For everyone else, influenza vaccination costs between $25 and $45 depending on the vaccine and provider. Some workplaces also offer a free immunisation programme for staff.
The vaccine is usually available from mid to late March until the end of December, but is recommended before winter. In 2018 the vaccine will be available from early April.
The quadrivalent vaccines available in New Zealand during 2018 provide protection against:
- A/Michigan/45/2015 (H1N1) - like virus
- A/Singapore/INFIMH/16-0019/2016 (H3N2) - like virus (new strain)
- B/Phuket/3073/2013 - like virus (new strain)

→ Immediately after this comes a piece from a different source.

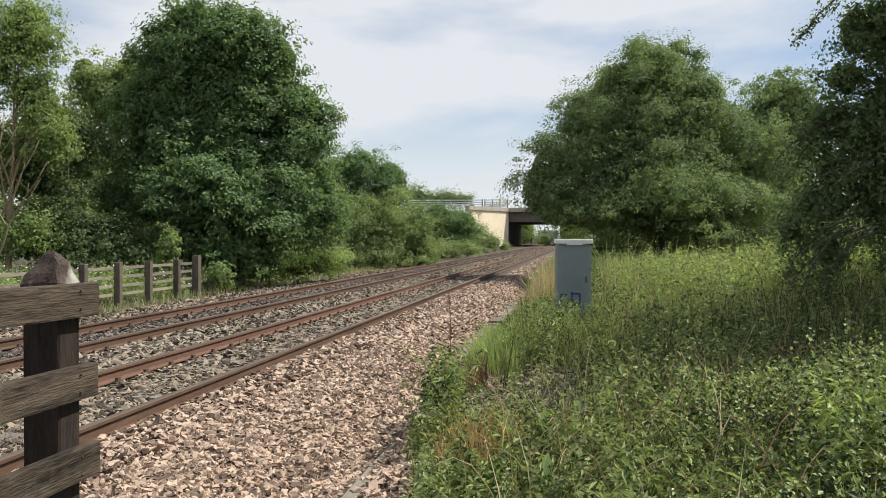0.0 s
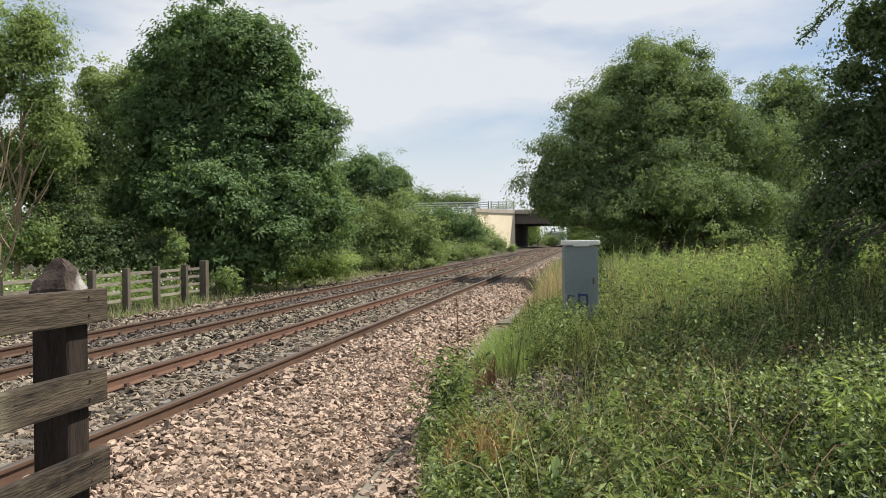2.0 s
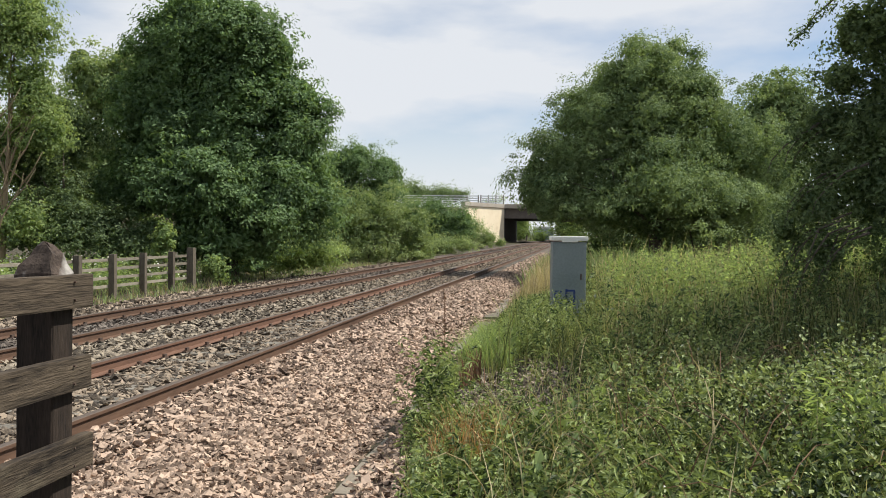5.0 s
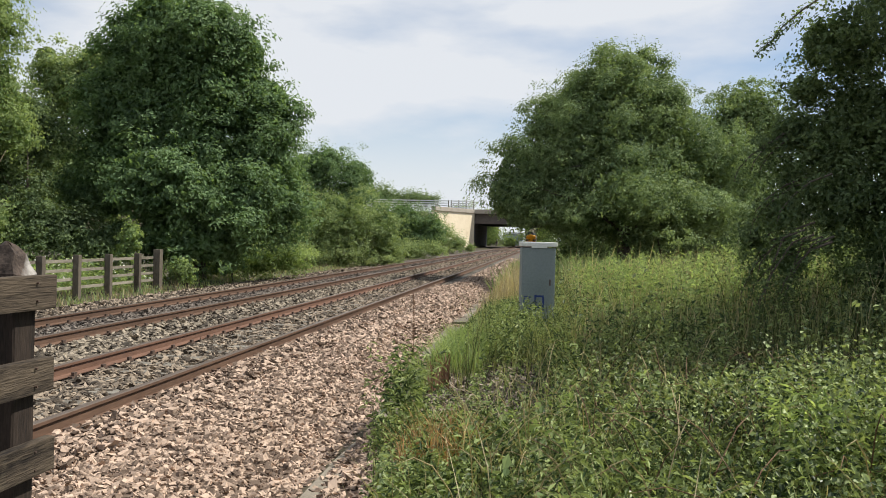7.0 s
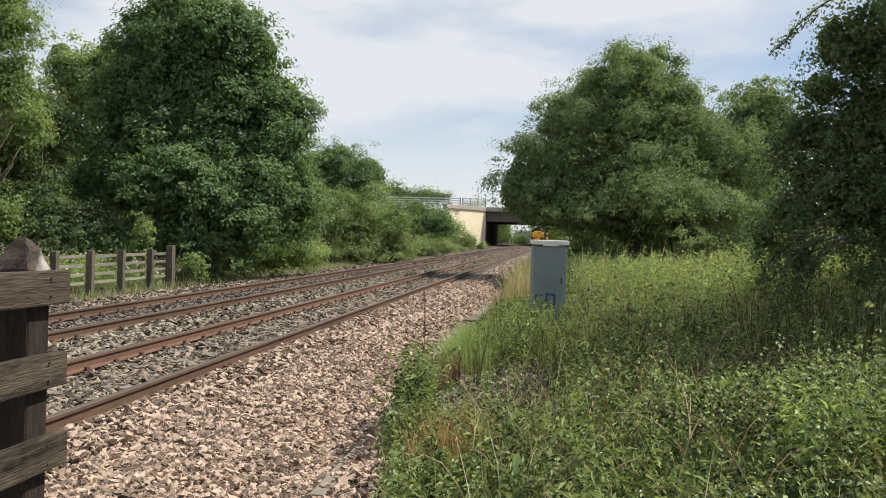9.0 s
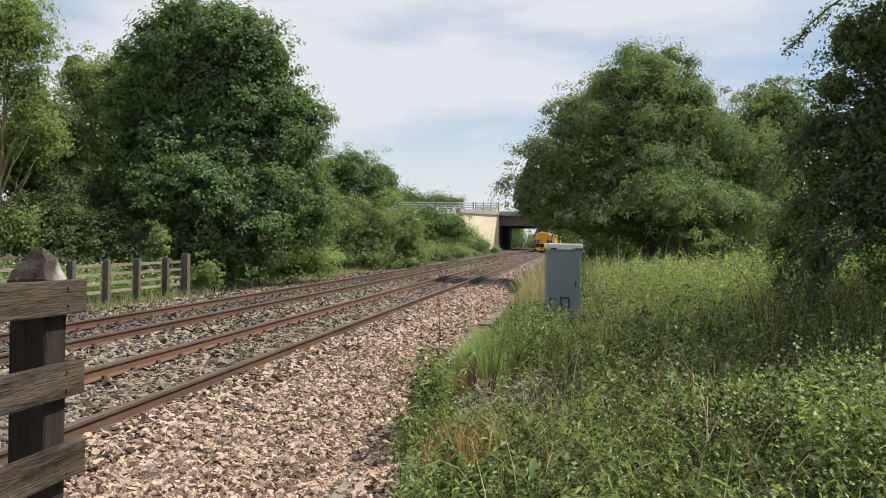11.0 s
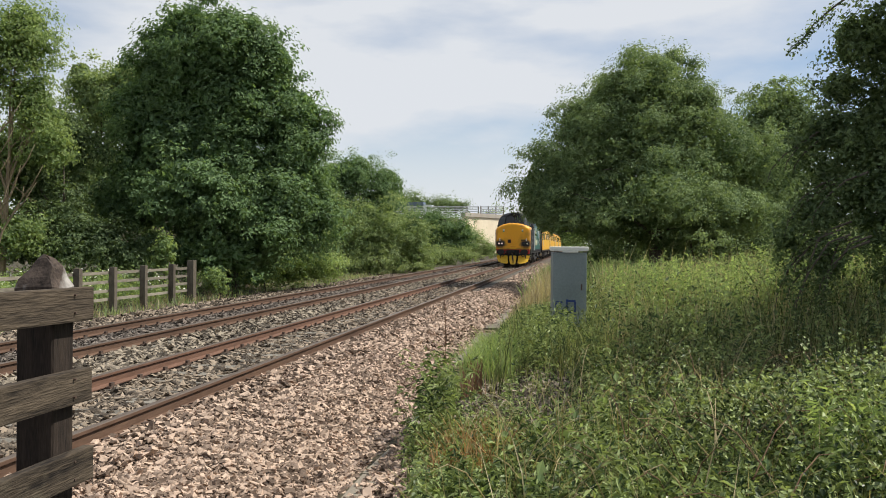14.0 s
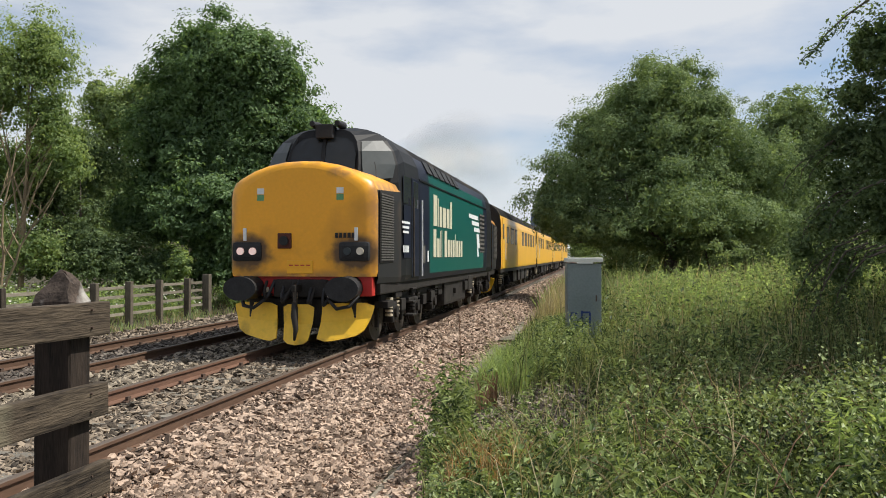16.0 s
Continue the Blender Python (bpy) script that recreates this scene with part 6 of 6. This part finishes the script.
def coach():
    c = tagged(empty("railway_coach"), "yellow railway coach with dark windows and grey roof, running", "railway coach", "coaches of the train")
    L = 19.9
    rings = [body_profile(y, 1.37, 1.05, 3.80, 2.90) for y in (0.0, 0.05, 5, 10, 15, L - 0.05, L)]
    bm, vs = loft(rings, False)
    bmesh.ops.recalc_face_normals(bm, faces=bm.faces[:])
    for r in (rings[0], rings[-1]):
        cap = bmesh.new()
        cap.faces.new([cap.verts.new(p) for p in r])
        part("end_wall", cap, P["black"], c, "black end wall")
    roof = split_by(bm, lambda f: f.calc_center_median().z > 3.18 and abs(f.normal.y) < 0.5)
    part("body", bm, P["coach_yellow"], c, "yellow body side")
    part("roof", roof, P["roof"], c)
    for y in (-0.12, L + 0.12):
        part("gangway", box((0, y, 2.25), (1.0, 0.3, 2.2), 0.04), P["black"], c)
    for sx in (-1, 1):
        for k in range(9):
            if k in (3,):
                continue
            w = part("window", box((sx * 1.372, 2.6 + 1.85 * k, 2.42), (0.014, 1.22 if k % 2 else 0.9, 0.62), 0.004), P["glass"], c)
            part("window_frame", box((sx * 1.376, 2.6 + 1.85 * k, 2.76), (0.012, 1.3 if k % 2 else 0.96, 0.05)), P["slate"], w)
        for y in (0.85, L - 0.85):
            d = part("door", box((sx * 1.371, y, 2.1), (0.012, 0.72, 1.95), 0.004), P["coach_yellow"], c)
            part("door_window", box((sx * 1.379, y, 2.55), (0.01, 0.42, 0.6)), P["glass"], d)
            part("handrail", cyl((sx * 1.41, y + 0.5, 1.9), 0.016, 0.9, "z", 8), P["white"], d)
        part("sole_bar", box((sx * 1.30, L / 2, 1.02), (0.10, L, 0.16), 0.01), P["under"], c)
        for y, ly in ((7.0, 1.6), (9.3, 1.2), (11.4, 1.9), (13.4, 0.9)):
            part("equipment_box", box((sx * 1.0, y, 0.68), (0.5, ly, 0.52), 0.03), P["under"], c)
        for y in (-0.35, L + 0.35):
            part("buffer", cyl((sx * 0.87, y, 1.05), 0.11, 0.6, "y", 12), P["black"], c)
    for y in (5.2, 10.0, 14.8):
        part("roof_vent", box((0, y, 3.83), (0.5, 0.7, 0.12), 0.03), P["roof"], c)
    for axles in ((2.0, 4.6), (L - 4.6, L - 2.0)):
        bogie(c, sum(axles) / 2, axles, 0.53)
        for a in axles:
            wheelset(a, 0.53, c)
    return c


loco = locomotive()
coaches = [coach()]
for i in range(3):
    coaches.append(copy_thing(coaches[0], pose(0, 0, 0)))


# ---- lorry on the road bridge ----
def lorry():
    t = tagged(empty("box_lorry"), "white-cabbed lorry with a blue-grey box body, driving over the bridge", "lorry")
    part("cargo_box", box((-6.6, 0, 2.15), (9.6, 2.45, 2.5), 0.04), surface("lorry_box", (0.10, 0.13, 0.18), (0.15, 0.185, 0.25), 0.6, 0.8, 10, 0.03), t, "blue-grey box body")
    part("chassis", box((-5.0, 0, 0.75), (12.0, 1.0, 0.28), 0.03), P["under"], t)
    bm = box((-0.95, 0, 1.75), (1.8, 2.35, 2.2), 0.12)
    part("cab", bm, P["white"], t, "white cab")
    part("windscreen", box((-0.06, 0, 2.15), (0.05, 2.0, 0.8), 0.01), P["glass"], t)
    for s in (-1, 1):
        part("side_window", box((-0.75, s * 1.18, 2.15), (0.8, 0.02, 0.65), 0.005), P["glass"], t)
        for x in (-1.1, -8.2, -9.4):
            part("wheel", cyl((x, s * 1.05, 0.48), 0.48, 0.3, "y", 18), P["black"], t)
    return t


lorry_ob = lorry()
lorry_ob.scale = (1.15, 1.15, 1.15)


# ---- far building seen under the bridge ----
far = tagged(empty("industrial_building", pose(-12.0, 288, float(ground_z(-12.0, 288)))), "far grey-blue metal-clad building beyond the bridge", "building")
clad = surface("cladding_blue_grey", (0.20, 0.25, 0.30), (0.30, 0.36, 0.42), 0.6, 0.4, 5, 0.05)
part("wall", box((0, 0, 2.0), (6.5, 8, 4.2), 0.05), clad, far)
part("roof", box((0, 0, 4.5), (6.9, 8.6, 0.9), 0.3), surface("roof_pale", (0.5, 0.52, 0.54), (0.66, 0.68, 0.70), 0.6, 0.5, 5, 0.05), far)
part("window", box((-1.4, -4.02, 2.2), (1.6, 0.06, 1.0)), P["glass"], far)


# ---- exhaust haze ----
def haze():
    m = bpy.data.materials.new("exhaust_haze")
    m.use_nodes = True
    n, l = m.node_tree.nodes, m.node_tree.links
    n.clear()
    out, mix, tr, df = n.new("ShaderNodeOutputMaterial"), n.new("ShaderNodeMixShader"), n.new("ShaderNodeBsdfTransparent"), n.new("ShaderNodeBsdfTranslucent")
    df.inputs["Color"].default_value = (0.66, 0.58, 0.46, 1)
    co, nz, xyz, flat, dist = n.new("ShaderNodeTexCoord"), n.new("ShaderNodeTexNoise"), n.new("ShaderNodeSeparateXYZ"), n.new("ShaderNodeCombineXYZ"), n.new("ShaderNodeVectorMath")
    nz.inputs["Scale"].default_value, nz.inputs["Detail"].default_value = 1.1, 4.0
    dist.operation = "LENGTH"
    thin, dens = n.new("ShaderNodeMapRange"), n.new("ShaderNodeMath")
    thin.interpolation_type = "SMOOTHSTEP"
    thin.inputs["From Min"].default_value, thin.inputs["From Max"].default_value = 0.95, 0.05
    thin.inputs["To Min"].default_value, thin.inputs["To Max"].default_value = 0.0, 0.34
    dens.operation = "MULTIPLY"
    l.new(co.outputs["Object"], xyz.inputs[0])
    l.new(xyz.outputs["X"], flat.inputs["X"])
    l.new(xyz.outputs["Z"], flat.inputs["Z"])
    l.new(flat.outputs[0], dist.inputs[0])
    l.new(dist.outputs["Value"], thin.inputs["Value"])
    l.new(co.outputs["Object"], nz.inputs["Vector"])
    l.new(thin.outputs["Result"], dens.inputs[0])
    l.new(nz.outputs["Fac"], dens.inputs[1])
    l.new(dens.outputs[0], mix.inputs["Fac"])
    l.new(tr.outputs[0], mix.inputs[1])
    l.new(df.outputs[0], mix.inputs[2])
    l.new(mix.outputs[0], out.inputs["Surface"])
    h = tagged(empty("exhaust_smoke"), "thin tan exhaust haze trailing over the locomotive roof", "smoke")
    for x, y, z, r in ((0.1, 10.4, 4.35, 1.0), (0.35, 12.4, 4.7, 1.4), (0.7, 15.0, 5.0, 1.9)):
        bm = bmesh.new()
        bmesh.ops.create_icosphere(bm, subdivisions=4, radius=1.0)
        p = part("puff", bm, m, h, smooth=True)
        p.location, p.scale, p.visible_shadow = (x, y, z), (r, 1.9 * r, 0.85 * r), False
    return h


smoke = haze()

SPEED = 24.2  # metres a second


def motions():
    times = [0.5 * i for i in range(33)]
    front = lambda t: 13.3 + SPEED * (16.0 - t)
    walk(loco, [(t, pose(TRACK_X[0], front(t), 0)) for t in times])
    walk(smoke, [(t, pose(TRACK_X[0], front(t), 0)) for t in times])
    for i, c in enumerate(coaches):
        walk(c, [(t, pose(TRACK_X[0], front(t) + 18.35 + 20.75 * i, 0)) for t in times])
    frames = [i / FPS for i in range(481)]
    for w, y in LOCO_WHEELS:
        walk(w, [(t, pose(0, y, 0.57, math.degrees(SPEED * t / 0.57))) for t in frames])
    for c in coaches:
        for w in c.children:
            if w.name.startswith("wheelset"):
                y = w.location.y
                walk(w, [(t, pose(0, y, 0.53, math.degrees(SPEED * t / 0.53))) for t in frames])
    walk(lorry_ob, [(t, pose(-25.6 + 16.4 * (t - 14.5), 191.5, 7.45)) for t in times])


motions()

- B/Brisbane/60/2008 - like virus
Immunisation if you’re pregnant
Pregnant women are strongly advised to be immunised as pregnancy places a woman at greater risk of complications from influenza. Influenza immunisation is free for pregnant women between March and the end of December, but is recommended before winter if possible.
Mothers who receive the influenza vaccine while pregnant can pass protection on to their baby. The vaccine offers protection to infants who would normally be too young (under 6 months) to receive immunisation individually.
Stop the spread of the flu
If you are unwell, stay at home until you are better.
Follow basic hygiene practices:
- Wash your hands regularly for at least 20 seconds and dry them for 20 seconds – or use an alcohol-based hand rub.
- Avoid touching your eyes, nose and mouth.
- Don’t share drinks.
- Avoid crowded places.
- Cover your mouth and nose with a tissue when you cough or sneeze – then put the tissue in a lined bin.
Being prepared for a pandemic
Have a plan and be prepared in case you need to stay at home during a pandemic.
Keep at least a week’s supply of food, tissues, and your usual medicines so you don’t need to make trips out in public.
Make sure you have contact details for friends/family/neighbours so you can call them if you need help.
- working from home
- who could look after your extended family if they don’t live nearby (eg, who could deliver groceries or meals to sick family members)
- organising child care if your children need to stay home and you must go to work.
If you have an existing medical condition:
- make sure you don’t run out of regular medications
- make sure you take medications for any condition to keep them under good control.